= The Oxcap MH measure of health =

OxCAP-MH capability well-being measure

The OxCAP-MH (Oxford CAPabilities questionnaire-Mental Health) is a self-reported capability wellbeing instrument designed for outcome measurement in mental health research. It captures dimensions of wellbeing within the conceptual framework of the capability approach. The OxCAP-MH has 16 items that are all rated on a 1–5 scale and include: limitation in daily activities, social networks, losing sleep over worry, enjoying social and recreational activities, having suitable accommodation, feeling safe, likelihood of assault, likelihood of discrimination, influencing local decisions, freedom of expression, appreciating nature, respecting and valuing people, enjoying friendship and support, self-determination, imagination and creativity, access to interesting activities or employment.

The original English version of the questionnaire was developed by Judit Simon and colleagues alongside the Oxford Community Treatment Order Evaluation Trial (OCTET) randomised controlled trial in the UK between 2008 and 2014. The OxCAP-MH's first psychometric validation, which was examined on a sample of patients with a primary diagnosis of revolving door psychotic illness, confirmed good feasibility, reliability and validity of the questionnaire with great potential for implementation in mental health practice for clinical and health economic evaluations. Since then the OxCAP-MH has been used and tested in different populations, settings and countries, including patients with mental health problems such as psychosis, depression, bipolar disorder, receiving integration assistance, or mixed mental health service use; other specific population groups such as refugees, or people living with HIV/AIDS; and the general population including the COVID-19 pandemic. The OxCAP-MH has also been implemented as outcome measure in multiple mental health economic evaluations and has preliminary preference weights developed.

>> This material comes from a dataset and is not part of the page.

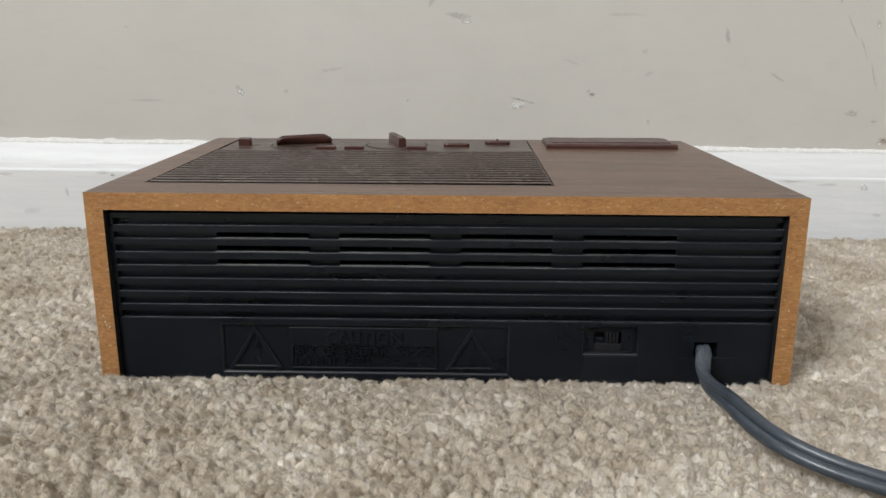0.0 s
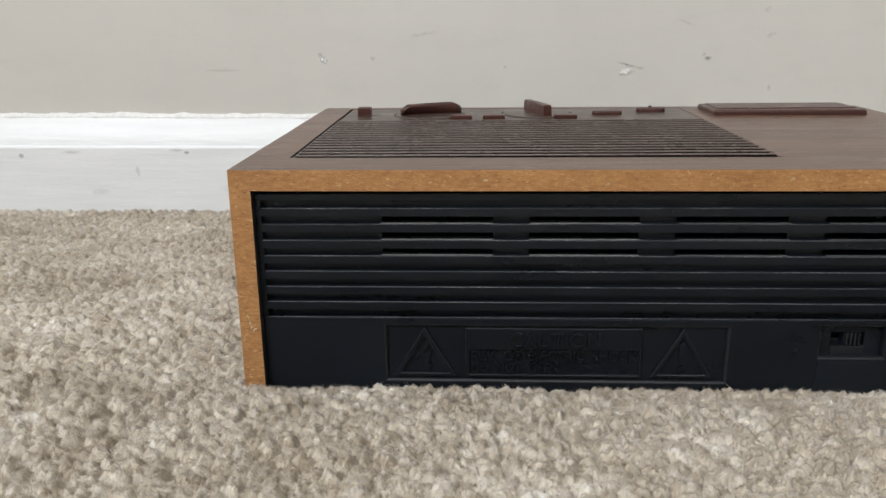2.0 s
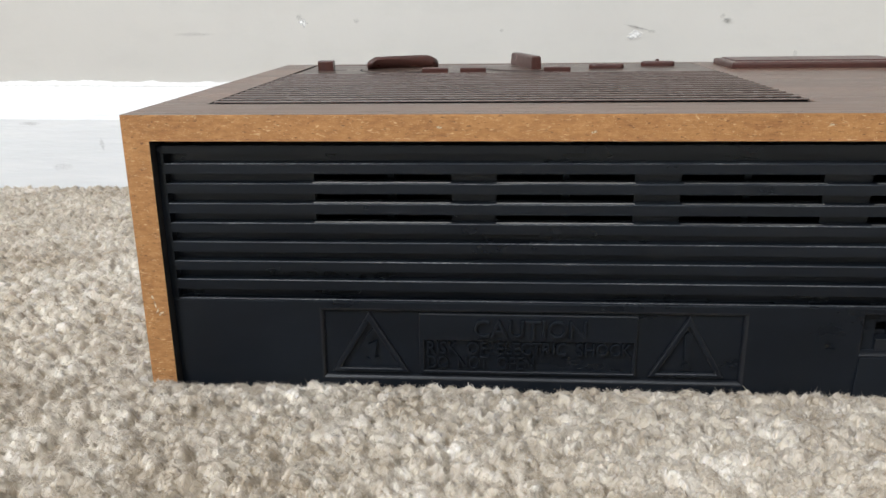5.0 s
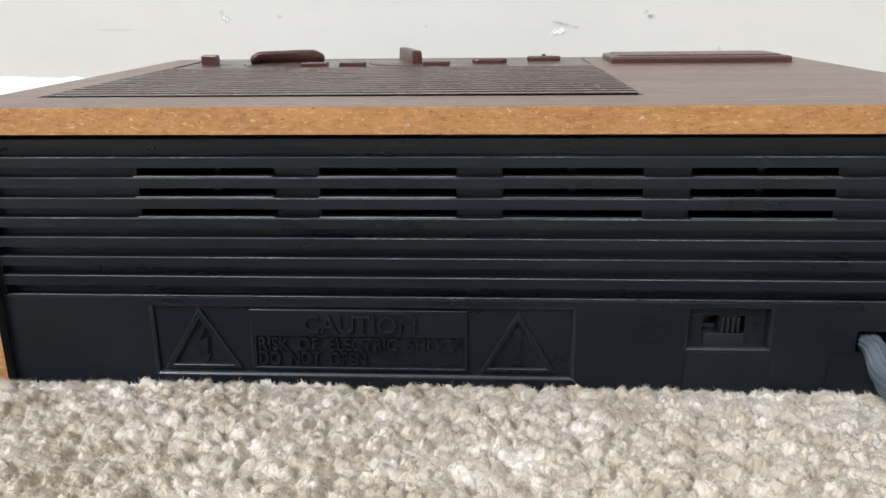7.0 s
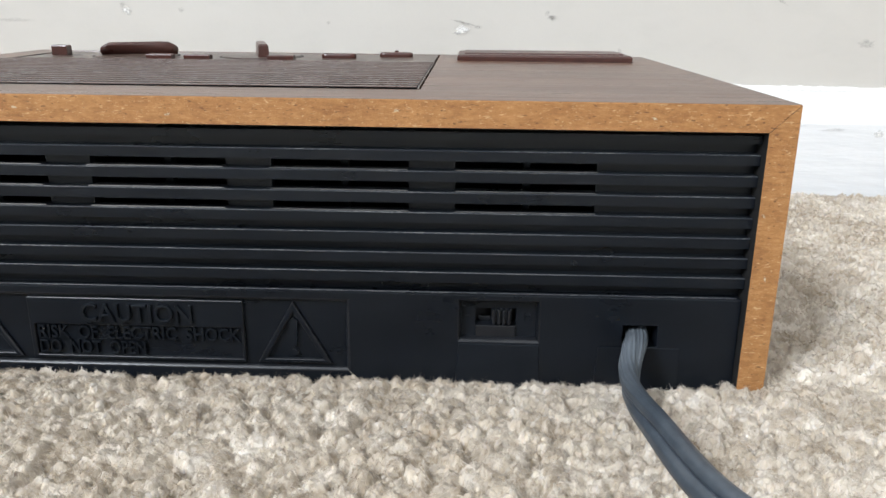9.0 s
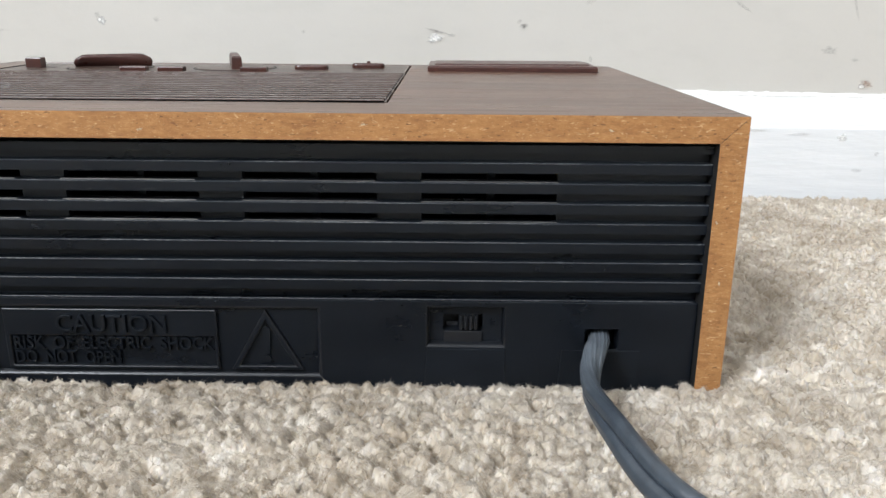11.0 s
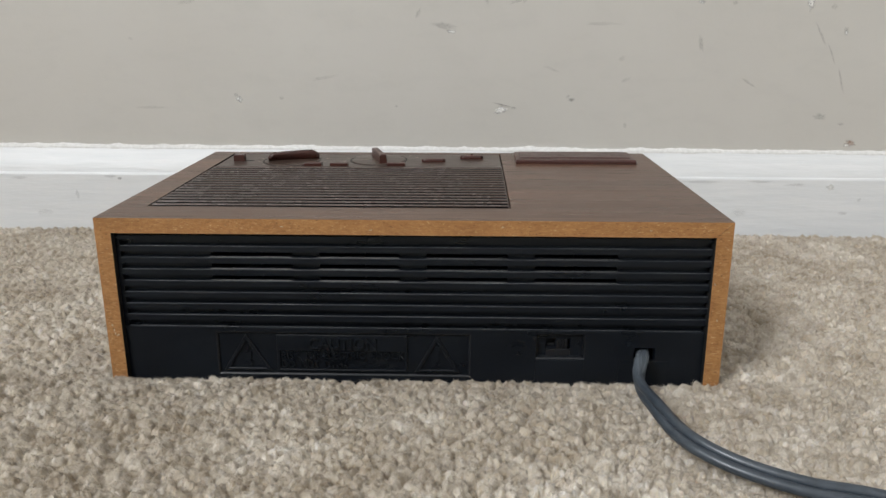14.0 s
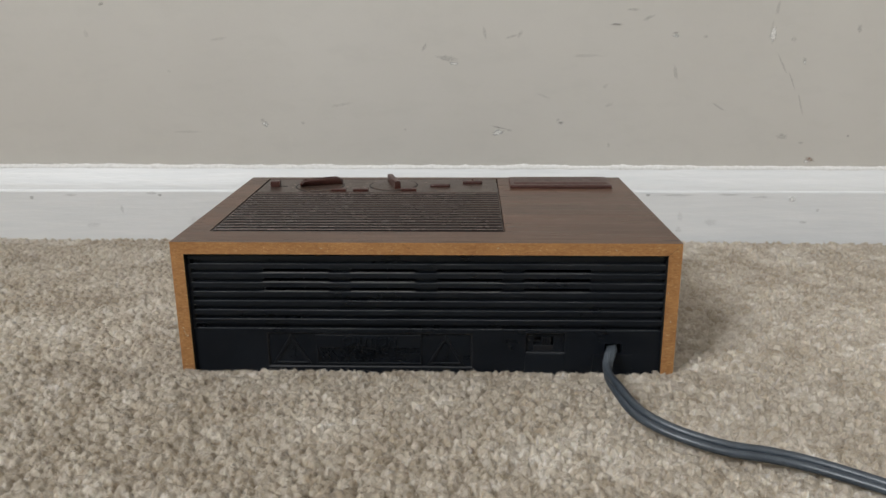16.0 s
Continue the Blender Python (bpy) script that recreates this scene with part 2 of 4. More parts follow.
# ---- mesh helpers ----
def finish(name, bm, mats):
    me = bpy.data.meshes.new(name)
    bmesh.ops.recalc_face_normals(bm, faces=bm.faces)
    bm.to_mesh(me)
    bm.free()
    for mt in mats if isinstance(mats, (list, tuple)) else [mats]:
        me.materials.append(mt)
    return me


def part(name, bm, mats, parent, label="", at=None, smooth=False):
    me = finish(name, bm, mats)
    if smooth:
        me.shade_smooth()
    ob = new(name, me)
    ob.parent = parent
    if at is not None:
        ob.matrix_local = at
    if label:
        tagged(ob, label)
    return ob


def box(bm, x0, x1, y0, y1, z0, z1, mat=0):
    v = [bm.verts.new((x, y, z)) for x in (x0, x1) for y in (y0, y1) for z in (z0, z1)]
    fs = [bm.faces.new([v[i] for i in q]) for q in ((0, 1, 3, 2), (4, 6, 7, 5), (0, 4, 5, 1), (2, 3, 7, 6), (0, 2, 6, 4), (1, 5, 7, 3))]
    for fc in fs:
        fc.material_index = mat
    return v


def bevel(bm, amount, segments=2):
    bmesh.ops.bevel(bm, geom=list(bm.edges), offset=amount, segments=segments, profile=0.6, affect="EDGES", clamp_overlap=True)
    return bm


def eased(bm, amount=0.0003, segments=2):
    """Rounds the sharp edges of a moulding alone."""
    bmesh.ops.recalc_face_normals(bm, faces=bm.faces)
    bmesh.ops.bevel(bm, geom=[e for e in bm.edges if len(e.link_faces) == 2 and e.calc_face_angle(0) > 0.5], offset=amount, segments=segments, profile=0.6, affect="EDGES", clamp_overlap=True)
    for fc in bm.faces:
        fc.material_index = 1 if segments > 2 and abs(fc.normal.y) < 0.97 else 0
    return bm


def block(x0, x1, y0, y1, z0, z1, r=0.0004, segments=2):
    bm = bmesh.new()
    box(bm, x0, x1, y0, y1, z0, z1)
    return bevel(bm, r, segments) if r else bm


def lattice(us, vs, w0, w1, holes, place):
    """A plate cut at the lines us and vs, with the cells named in holes left open; place(u, v, w) gives each corner."""
    bm, at = bmesh.new(), {}

    def vert(i, j, k):
        if (i, j, k) not in at:
            at[i, j, k] = bm.verts.new(place(us[i], vs[j], (w0, w1)[k]))
        return at[i, j, k]

    solid = {(i, j) for i in range(len(us) - 1) for j in range(len(vs) - 1)} - set(holes)
    for i, j in solid:
        for k in (0, 1):
            bm.faces.new([vert(i, j, k), vert(i + 1, j, k), vert(i + 1, j + 1, k), vert(i, j + 1, k)])
        for di, dj, a, c in ((-1, 0, (i, j), (i, j + 1)), (1, 0, (i + 1, j), (i + 1, j + 1)), (0, -1, (i, j), (i + 1, j)), (0, 1, (i, j + 1), (i + 1, j + 1))):
            if (i + di, j + dj) not in solid:
                bm.faces.new([vert(*a, 0), vert(*c, 0), vert(*c, 1), vert(*a, 1)])
    return bm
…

Distribution of the OxCAP-MH is managed by the Department of Health Economics (DHE) at the Medical University of Vienna. A dedicated website provides detailed instructions for the registration of use and up-to-date information about the latest developments including available language versions (e.g. English, German, Hungarian, Chinese, Luganda, Juba Arabic, Korean (South Korea), Macedonian, Moldovan, Russian (Ukraine), and Ukrainian) and key references. The OxCAP-MH can be used free of charge for non-commercial education, research and clinical patient care purposes following prior registration.

== Development ==
The OxCAP-MH's theoretical background is rooted in Amartya Sen's capability theory. The development of this instrument was based on the earlier work of Paul Anand, who created a list of capability indicators based on Martha Nussbaum's list of 10 central human capabilities and the data from British Household Panel Survey. The list of central human capabilities regarded by Nussbaum as "constitutional guarantees in all nations", include life expectancy, bodily health, bodily integrity, senses, imagination and thought, emotions, practical reason, affiliation, other species, play and control over one's environment. This work was later developed into the OCAP-18 questionnaire designed to measure outcomes of public health interventions led by the University of Glasgow. As a subsequent step, the OCAP-18 was developed and tested into the OxCAP-MH capability wellbeing measure for use in mental health research as part of the Oxford Community Treatment Order Evaluation Trial (OCTET) study led by the University of Oxford. The OxCAP-MH underwent full psychometric validation and a standardised scoring system, complete concept elaboration and user guide were developed in collaboration between the University of Oxford and the Department of Health Economics (DHE) at the Medical University of Vienna by 2017.